I disagree with almost everything in this blog post. Specifically,
R’s native data structures are seriously lacking: we talking about lists, and vectors with very limited element types (boolean, int, double, complex, string, “raw”), to which you can tag on metadata. Almost all of R’s “native” data structures is conventions about this metdata. This is indeed “stable”, but seriously constraining when it comes to writing organized, performant code.
Non-standard evaluation (basically, functions getting a bit of a context) was a very appealing idea when introduced originally, but it turns out not to compose well, and make efficient compilation impossible.
In theory, R is eminently suitable for functional programming (a lot of parts were inspired by the Lisp family). But in practice, higher order functions and closures in native R code almost always imply a huge sacrifice in performance, so they are not used. People usually end up coding Fortran/C++ instead and calling it from R.

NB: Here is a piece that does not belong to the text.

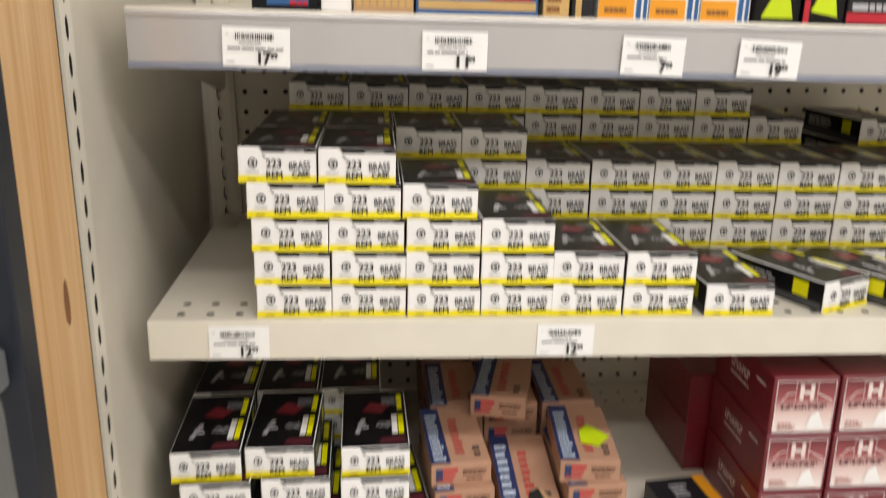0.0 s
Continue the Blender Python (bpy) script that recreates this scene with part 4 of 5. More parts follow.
def strokes(lines, width, m, layer):
    """Line art: each polyline becomes a chain of slim bars."""
    items = []
    for line in lines:
        for (a, b), (c, d) in zip(line, line[1:]):
            n = math.hypot(c - a, d - b)
            du, dv = -(d - b) / n * width / 2, (c - a) / n * width / 2
            eu, ev = (c - a) / n * width * 0.3, (d - b) / n * width * 0.3
            items.append(P([(a - du - eu, b - dv - ev), (c - du + eu, d - dv + ev), (c + du + eu, d + dv + ev), (a + du - eu, b + dv - ev)], m, layer))
    return items


def branch_emblem(cx, cy, r, flip=1):
    """A curled line emblem in orange."""
    pts = (((-0.40, -1.0), (-0.05, -0.72), (0.06, -0.40), (-0.06, -0.12), (-0.34, 0.12), (-0.48, 0.42), (-0.36, 0.74), (-0.46, 1.0)), ((-0.48, 0.42), (-0.74, 0.58), (-0.78, 0.84)), ((-0.06, -0.12), (0.26, 0.06), (0.40, 0.34), (0.18, 0.56), (0.24, 0.90)), ((0.40, 0.34), (0.70, 0.46), (0.72, 0.76)), ((0.02, -0.62), (0.34, -0.74), (0.62, -0.60), (0.58, -0.40)))
    return strokes([[(cx + flip * x * r * 0.8, cy + flip * y * r) for x, y in line] for line in pts], r * 0.20, ORANGE, 2)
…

All of these points are of course well known. R users just work around them — this may be a reasonable choice when R has other advantages for some application.
I not sure this is desirable, or why it should happen. I am surprised that someone who considers himself a “professional programmer” calls the command line “bullshittery”, but it summarizes the attitude nicely.
Open source communities thrive when they have contributors who not merely users. If people are reluctant to get their hands dirty, I am not sure people will be inclined to tailor the software they write to their needs.
I think that Julia coders should write packages that they find useful and are proud of.